EXERCISE GOAL: Among the records that follow, find the line with "5. More parts follow." and the line with "return lerp(z, [b". Set down those lines and all lines between them exactly, without adding anything.

DATASET ROWS:
= = =

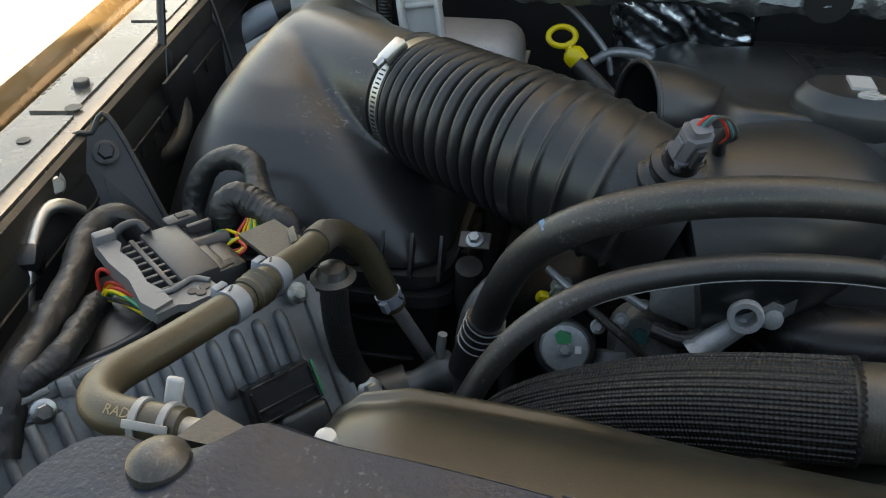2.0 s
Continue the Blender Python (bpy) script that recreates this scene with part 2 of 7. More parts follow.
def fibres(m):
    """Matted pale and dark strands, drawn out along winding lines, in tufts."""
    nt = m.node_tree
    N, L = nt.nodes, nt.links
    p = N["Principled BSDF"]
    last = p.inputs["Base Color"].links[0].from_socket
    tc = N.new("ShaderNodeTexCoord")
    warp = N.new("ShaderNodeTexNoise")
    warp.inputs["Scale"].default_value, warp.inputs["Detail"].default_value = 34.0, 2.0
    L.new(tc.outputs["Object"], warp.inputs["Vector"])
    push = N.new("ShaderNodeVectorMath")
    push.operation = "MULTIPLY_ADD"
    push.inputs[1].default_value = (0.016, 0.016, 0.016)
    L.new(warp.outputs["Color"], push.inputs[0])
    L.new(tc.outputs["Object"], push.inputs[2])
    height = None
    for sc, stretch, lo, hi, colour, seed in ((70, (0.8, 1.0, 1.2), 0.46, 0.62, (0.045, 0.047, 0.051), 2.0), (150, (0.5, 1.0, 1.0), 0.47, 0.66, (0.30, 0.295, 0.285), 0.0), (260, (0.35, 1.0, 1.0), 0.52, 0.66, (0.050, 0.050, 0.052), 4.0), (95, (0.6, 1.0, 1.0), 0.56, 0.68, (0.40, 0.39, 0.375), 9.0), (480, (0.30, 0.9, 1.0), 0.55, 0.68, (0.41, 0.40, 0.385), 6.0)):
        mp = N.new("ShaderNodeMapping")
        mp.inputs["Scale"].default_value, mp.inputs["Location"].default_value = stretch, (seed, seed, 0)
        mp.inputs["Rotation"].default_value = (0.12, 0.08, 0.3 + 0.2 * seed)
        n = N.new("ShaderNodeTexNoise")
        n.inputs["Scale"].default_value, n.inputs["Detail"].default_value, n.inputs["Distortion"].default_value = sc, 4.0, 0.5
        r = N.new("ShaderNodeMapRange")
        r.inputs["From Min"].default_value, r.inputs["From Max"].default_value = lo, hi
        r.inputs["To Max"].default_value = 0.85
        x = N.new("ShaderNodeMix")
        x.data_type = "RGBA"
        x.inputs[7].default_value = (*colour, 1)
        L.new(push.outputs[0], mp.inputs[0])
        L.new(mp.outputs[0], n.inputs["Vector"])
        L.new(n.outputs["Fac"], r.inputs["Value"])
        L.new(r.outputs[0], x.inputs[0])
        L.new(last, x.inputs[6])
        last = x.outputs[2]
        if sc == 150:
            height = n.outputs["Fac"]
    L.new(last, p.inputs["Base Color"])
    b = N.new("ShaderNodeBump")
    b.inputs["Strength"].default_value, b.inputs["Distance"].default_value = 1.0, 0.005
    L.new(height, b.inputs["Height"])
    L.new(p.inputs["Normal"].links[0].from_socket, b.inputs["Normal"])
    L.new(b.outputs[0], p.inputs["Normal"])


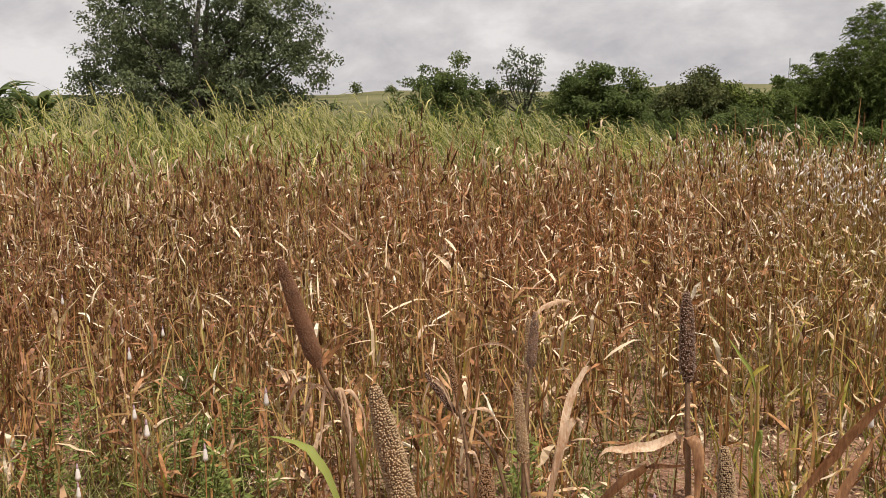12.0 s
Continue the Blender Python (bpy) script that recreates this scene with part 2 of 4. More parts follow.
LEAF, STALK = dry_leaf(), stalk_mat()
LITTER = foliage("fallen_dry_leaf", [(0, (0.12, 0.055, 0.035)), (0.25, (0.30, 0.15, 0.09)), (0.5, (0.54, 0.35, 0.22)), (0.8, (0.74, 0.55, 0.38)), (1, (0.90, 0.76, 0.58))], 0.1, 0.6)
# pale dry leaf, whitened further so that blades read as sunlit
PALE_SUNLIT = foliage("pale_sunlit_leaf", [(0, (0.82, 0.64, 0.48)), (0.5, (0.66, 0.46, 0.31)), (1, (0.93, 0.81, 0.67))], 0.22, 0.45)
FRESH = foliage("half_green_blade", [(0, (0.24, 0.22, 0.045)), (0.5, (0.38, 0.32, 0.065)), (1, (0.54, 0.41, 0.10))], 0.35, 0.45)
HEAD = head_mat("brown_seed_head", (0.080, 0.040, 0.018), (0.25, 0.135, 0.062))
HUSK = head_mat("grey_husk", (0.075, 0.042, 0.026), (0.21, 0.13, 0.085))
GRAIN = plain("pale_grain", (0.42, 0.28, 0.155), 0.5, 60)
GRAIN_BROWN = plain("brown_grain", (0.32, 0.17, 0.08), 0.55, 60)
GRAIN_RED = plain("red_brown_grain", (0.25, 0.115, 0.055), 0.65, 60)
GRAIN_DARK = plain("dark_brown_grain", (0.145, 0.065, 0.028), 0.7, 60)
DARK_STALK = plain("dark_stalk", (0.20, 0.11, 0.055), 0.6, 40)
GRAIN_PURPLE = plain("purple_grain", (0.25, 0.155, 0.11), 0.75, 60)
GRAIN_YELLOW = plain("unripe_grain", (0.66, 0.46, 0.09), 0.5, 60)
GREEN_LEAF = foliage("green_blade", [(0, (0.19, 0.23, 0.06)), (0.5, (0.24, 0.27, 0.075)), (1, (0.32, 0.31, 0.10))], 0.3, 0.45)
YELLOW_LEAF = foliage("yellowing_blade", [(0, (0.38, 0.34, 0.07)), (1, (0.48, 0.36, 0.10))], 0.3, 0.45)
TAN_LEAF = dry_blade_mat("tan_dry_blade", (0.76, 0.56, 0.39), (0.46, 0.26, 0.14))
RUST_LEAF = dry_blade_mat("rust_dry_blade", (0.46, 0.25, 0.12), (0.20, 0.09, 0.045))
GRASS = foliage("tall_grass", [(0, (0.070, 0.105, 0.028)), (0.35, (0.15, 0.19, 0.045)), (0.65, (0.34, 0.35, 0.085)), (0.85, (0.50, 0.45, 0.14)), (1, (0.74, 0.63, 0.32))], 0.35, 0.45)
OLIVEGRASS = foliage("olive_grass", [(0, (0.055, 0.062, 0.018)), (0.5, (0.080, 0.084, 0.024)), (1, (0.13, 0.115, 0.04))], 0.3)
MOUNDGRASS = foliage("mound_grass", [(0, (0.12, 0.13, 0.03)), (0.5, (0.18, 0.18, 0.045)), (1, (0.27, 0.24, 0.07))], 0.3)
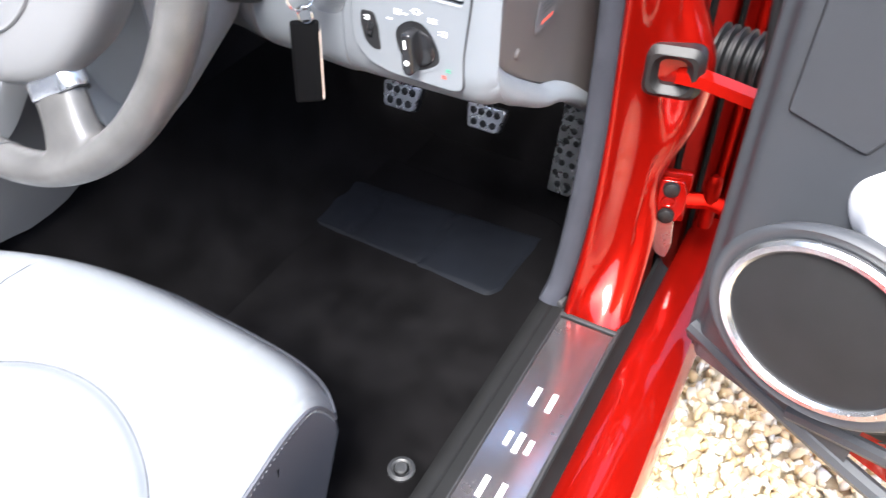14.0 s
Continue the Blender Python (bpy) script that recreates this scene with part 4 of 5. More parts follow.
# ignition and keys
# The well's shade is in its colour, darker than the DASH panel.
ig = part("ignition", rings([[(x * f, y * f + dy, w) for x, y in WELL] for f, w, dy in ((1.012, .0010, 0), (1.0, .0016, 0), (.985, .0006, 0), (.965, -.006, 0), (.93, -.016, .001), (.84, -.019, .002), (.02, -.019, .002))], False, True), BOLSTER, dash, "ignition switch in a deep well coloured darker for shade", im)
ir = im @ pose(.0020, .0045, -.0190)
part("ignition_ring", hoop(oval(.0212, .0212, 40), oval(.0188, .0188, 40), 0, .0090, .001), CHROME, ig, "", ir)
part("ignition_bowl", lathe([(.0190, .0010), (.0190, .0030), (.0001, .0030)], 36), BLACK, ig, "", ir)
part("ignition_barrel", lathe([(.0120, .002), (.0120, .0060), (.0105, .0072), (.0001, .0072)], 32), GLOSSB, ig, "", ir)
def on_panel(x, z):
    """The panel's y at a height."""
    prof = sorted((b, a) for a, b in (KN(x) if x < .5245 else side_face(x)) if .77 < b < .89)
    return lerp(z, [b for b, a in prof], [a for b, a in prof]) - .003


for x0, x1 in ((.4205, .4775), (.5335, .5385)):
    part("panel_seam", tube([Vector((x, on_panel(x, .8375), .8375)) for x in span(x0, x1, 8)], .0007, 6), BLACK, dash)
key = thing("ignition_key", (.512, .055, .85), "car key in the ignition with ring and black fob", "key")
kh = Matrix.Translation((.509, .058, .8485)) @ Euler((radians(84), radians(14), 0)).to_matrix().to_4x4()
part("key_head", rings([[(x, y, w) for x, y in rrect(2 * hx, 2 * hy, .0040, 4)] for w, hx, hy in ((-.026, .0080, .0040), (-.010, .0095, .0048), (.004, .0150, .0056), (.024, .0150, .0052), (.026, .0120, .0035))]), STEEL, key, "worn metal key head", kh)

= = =

EXERCISE OUTPUT:
Continue the Blender Python (bpy) script that recreates this scene with part 4 of 5. More parts follow.
# ignition and keys
# The well's shade is in its colour, darker than the DASH panel.
ig = part("ignition", rings([[(x * f, y * f + dy, w) for x, y in WELL] for f, w, dy in ((1.012, .0010, 0), (1.0, .0016, 0), (.985, .0006, 0), (.965, -.006, 0), (.93, -.016, .001), (.84, -.019, .002), (.02, -.019, .002))], False, True), BOLSTER, dash, "ignition switch in a deep well coloured darker for shade", im)
ir = im @ pose(.0020, .0045, -.0190)
part("ignition_ring", hoop(oval(.0212, .0212, 40), oval(.0188, .0188, 40), 0, .0090, .001), CHROME, ig, "", ir)
part("ignition_bowl", lathe([(.0190, .0010), (.0190, .0030), (.0001, .0030)], 36), BLACK, ig, "", ir)
part("ignition_barrel", lathe([(.0120, .002), (.0120, .0060), (.0105, .0072), (.0001, .0072)], 32), GLOSSB, ig, "", ir)
def on_panel(x, z):
    """The panel's y at a height."""
    prof = sorted((b, a) for a, b in (KN(x) if x < .5245 else side_face(x)) if .77 < b < .89)
    return lerp(z, [b for b, a in prof], [a for b, a in prof]) - .003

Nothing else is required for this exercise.